I regret the misunderstanding that has developed, and trust that our position is now clear to you.
The nation's largest corporation, and the newspaper industry's largest advertiser, had capitulated to The Wall Street Journal. Kilgore had sought an opening and found one, had shown respect, but had not deferred. The entire incident would be chalked up to a "misunderstanding," and GM did not promise there would not be a recurrence. But the Journal would continue to receive production reports, the bootlegging and new model design articles would stand unchallenged for accuracy, and GM advertising in the paper would resume.
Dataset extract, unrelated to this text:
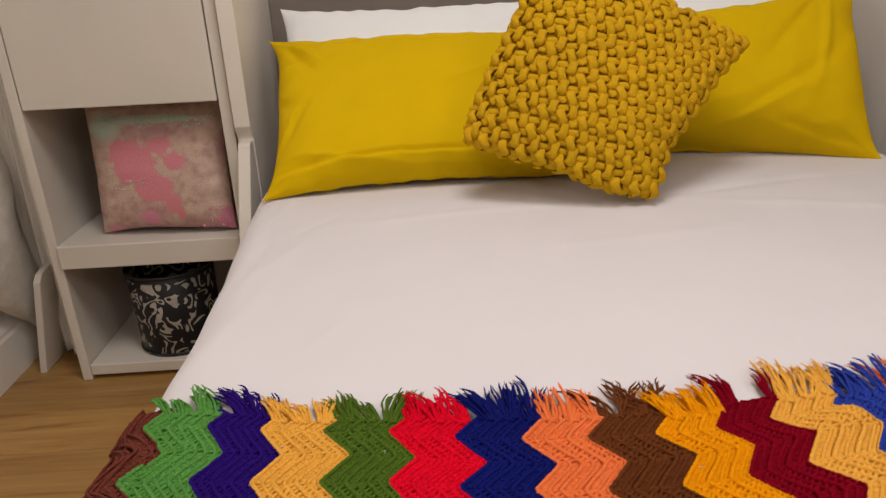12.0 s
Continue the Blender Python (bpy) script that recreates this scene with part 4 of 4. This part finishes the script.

Kilgore's letter to Curtice in response was dated the next day. Kilgore wrote that he "too, regret[ted] that a misunderstanding has developed and from your letter I think misunderstanding was unnecessary." He noted that the normal flow of news releases had resumed, and matched Curtice's reservation of the right to sue with his own reservation of the right to make editorial decisions, and to use both authorized and unauthorized sources.
The Journal published the exchange of letters between Curtice and Kilgore on July 12 — and did so without comment. Three weeks later, Curtice confirmed in writing that GM had decided not to sue, and that the "controversy" was "closed."
Yet, however modestly they portrayed it, the showdown with General Motors had been a watershed moment for Kilgore and the Journal. Kilgore's deputy wrote that it "firmly established in the public mind, including millions who never had read The Wall Street Journal, and presumably never would, that here was a newspaper of unshakable independence and integrity. GM had done us a priceless favor." David Lilienthal, former Tennessee Valley Authority and Atomic Energy Commission chairman, wrote Kilgore that it was "a classic in the history of newspapering." Author Edward Scharff later concluded that this "new-won reputation was worth inestimably more than the General Motors advertising account." Donald MacDonald, then a junior ad salesman but later head of all sales for the Journal and Dow Jones, summed up the implications simply: "Our future was assured."